Paul Pierce has been a leader for labor during the lockout. If you look for his name on the list of executive committee members in the new now-defunct NBPA, you will not locate him. He’s been an unofficial leader, leading the charge in resisting the owners due to, in his words, having been there before in 1999. He and his Celtics teammate Kevin Garnett has been adamant in not backing down to the owners’ dungeon-master tactics.
In an interview with Yahoo! Sports, Pierce talked about his position and the motivations for it regarding the lockout. If you want the news-grabber, it’s this: Pierce says it’s on the owners to restart talks.Q: Do the players or owners have to take the next step to renew labor talks?
Pierce: “I think the owners have to take the step. We have taken a lot of steps. I think we have taken as many steps as we can take, which is why we are at where we are at. We feel like we’ve taken the most steps. That’s why we are going to court now.”
via Paul Pierce: Players needed to make stand - NBA - Yahoo! Sports.
Now the owners have certainly been the more intractable of the two sides, and anyone paying attention knows that it’s the owners who have been behind the labor stoppage, from locking the players out to slowing negotiations to unreasonable demands. But the owners provided the last proposal. One reason the players took criticism over the decision to disclaim interest was that they had the option to simply ignore the league’s threat of reverting to an earlier and worse proposal and return a proposal of their own based on the concessions they’ve made and ones they were demanding of the owners. That way if the owners then reverted back to the previous offer, the players could still decertify (or disclaim or de-unite de-evolve or whatever you want), but they would have provided the last offer. For this to be on the owners means the owners’ last proposal is still the last element in the negotiating process.
Pierce says a number of rather bizarre things in the interview. He talks about how he still thinks there will be a season in a couple of weeks, but he’s been the driving force behind legal movement which would undoubtedly scuttle a season. He says that he’s confident there will be a season, but he’s starting look at teams in Italy and Spain to join.

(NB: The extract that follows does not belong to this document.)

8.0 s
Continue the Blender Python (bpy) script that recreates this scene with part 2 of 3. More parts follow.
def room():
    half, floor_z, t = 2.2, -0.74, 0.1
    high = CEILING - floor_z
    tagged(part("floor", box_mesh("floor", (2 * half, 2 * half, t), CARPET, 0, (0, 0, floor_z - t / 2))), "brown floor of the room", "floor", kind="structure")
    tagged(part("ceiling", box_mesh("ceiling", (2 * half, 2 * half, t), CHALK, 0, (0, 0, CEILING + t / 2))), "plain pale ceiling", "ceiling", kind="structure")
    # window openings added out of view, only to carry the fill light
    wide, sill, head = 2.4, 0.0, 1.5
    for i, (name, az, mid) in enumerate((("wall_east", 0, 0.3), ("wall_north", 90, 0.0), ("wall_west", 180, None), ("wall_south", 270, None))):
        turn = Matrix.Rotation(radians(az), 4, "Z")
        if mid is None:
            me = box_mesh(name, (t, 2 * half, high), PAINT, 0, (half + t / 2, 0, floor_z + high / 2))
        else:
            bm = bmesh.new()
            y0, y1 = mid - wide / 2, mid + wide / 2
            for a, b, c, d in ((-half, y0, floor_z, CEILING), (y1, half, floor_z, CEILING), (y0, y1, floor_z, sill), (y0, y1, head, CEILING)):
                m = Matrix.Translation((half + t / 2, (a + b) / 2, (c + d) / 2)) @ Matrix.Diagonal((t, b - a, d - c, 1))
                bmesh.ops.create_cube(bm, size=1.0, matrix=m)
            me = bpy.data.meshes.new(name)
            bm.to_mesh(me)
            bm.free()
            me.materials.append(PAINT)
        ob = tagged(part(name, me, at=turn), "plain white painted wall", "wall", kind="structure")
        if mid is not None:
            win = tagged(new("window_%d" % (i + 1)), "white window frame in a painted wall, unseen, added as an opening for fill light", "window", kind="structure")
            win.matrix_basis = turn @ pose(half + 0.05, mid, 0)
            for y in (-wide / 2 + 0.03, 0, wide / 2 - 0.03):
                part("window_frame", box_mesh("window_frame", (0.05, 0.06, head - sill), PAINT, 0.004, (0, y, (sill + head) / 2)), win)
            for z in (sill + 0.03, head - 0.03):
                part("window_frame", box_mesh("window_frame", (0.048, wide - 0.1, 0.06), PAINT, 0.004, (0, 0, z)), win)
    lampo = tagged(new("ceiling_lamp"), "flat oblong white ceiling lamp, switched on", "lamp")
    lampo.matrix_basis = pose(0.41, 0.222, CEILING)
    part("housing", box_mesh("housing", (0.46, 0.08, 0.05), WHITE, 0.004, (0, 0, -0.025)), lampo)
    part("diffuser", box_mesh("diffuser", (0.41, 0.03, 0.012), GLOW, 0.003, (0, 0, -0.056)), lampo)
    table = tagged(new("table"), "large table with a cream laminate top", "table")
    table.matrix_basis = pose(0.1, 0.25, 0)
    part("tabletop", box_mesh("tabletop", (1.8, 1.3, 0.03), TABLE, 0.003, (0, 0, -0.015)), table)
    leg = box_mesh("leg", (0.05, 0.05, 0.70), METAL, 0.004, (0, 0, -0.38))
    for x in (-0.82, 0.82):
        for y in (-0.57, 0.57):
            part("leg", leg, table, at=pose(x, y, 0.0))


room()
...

But the most confusing segment regarded decertification and his role in it (be sure to read the entire interview, it’s good to see a player speaking openly about this):“A lot of players saw that and were frustrated just seeing that stuff at the top was going on. Then they started asking me what was going on. All I did was I had an opportunity to talk to a lawyer a lot about decertification. And then I offered it to the players who wanted to hear what the guy had to say. A lot of guys were interested in talking to the lawyer so we had a conference call with like 40-something guys where we went through the ins and outs of decertification, the positives and negatives.
“At that point, players got to make a decision whether to negotiate or decertify or do what we’re doing now [disbanding the union and filing an antitrust suit]. That’s pretty much what it was. … I don’t know if I was leading the charge. If I was, I’d probably have the [decertification] petitions in my hand. I just wanted the guys to get the information. There were a lot of guys who were really critical of decertifying because they didn’t believe that the NBA would negotiate a deal with us.”
Q: The union dissolved last Monday as the players decided to unanimously to file a “disclaimer of interest” and take their fight to court. Did you agree with that move?
Pierce: “I don’t know what the right move is. Billy and the lawyers have the expertise on that type of stuff. I don’t know if that’s the right move or [forced] decertification is the right move or sitting at the table is the right move. We weren’t getting nowhere at the negotiation table. The players felt like they were giving, giving, giving while the owners were taking all the concessions.
via Paul Pierce: Players needed to make stand - NBA - Yahoo! Sports.
So you don’t know what the right move is, and you don’t have the petitions in your hand and you’re not leading the charge, but you organized the conference call and spoke with a lawyer.
It’s not that what he’s saying is necessarily double-speak, it just seems odd. It’s as if Pierce is playing it both ways. “I’m not behind decertification, I just did everything that someone pushing decertification would do and say.” And “I totally trust Billy and Derek, I just sought outside counsel and then brought that counsel to about 40 players on separate conference calls without consulting the union leadership.” In Pierce’s defense, given the way that Billy Hunter has run this thing, I’d probably cut him out of the loop as well. But it doesn’t change the fact that Pierce remains a lightning rod during this dispute and any deal that gets done is going to need his acceptance if not approval.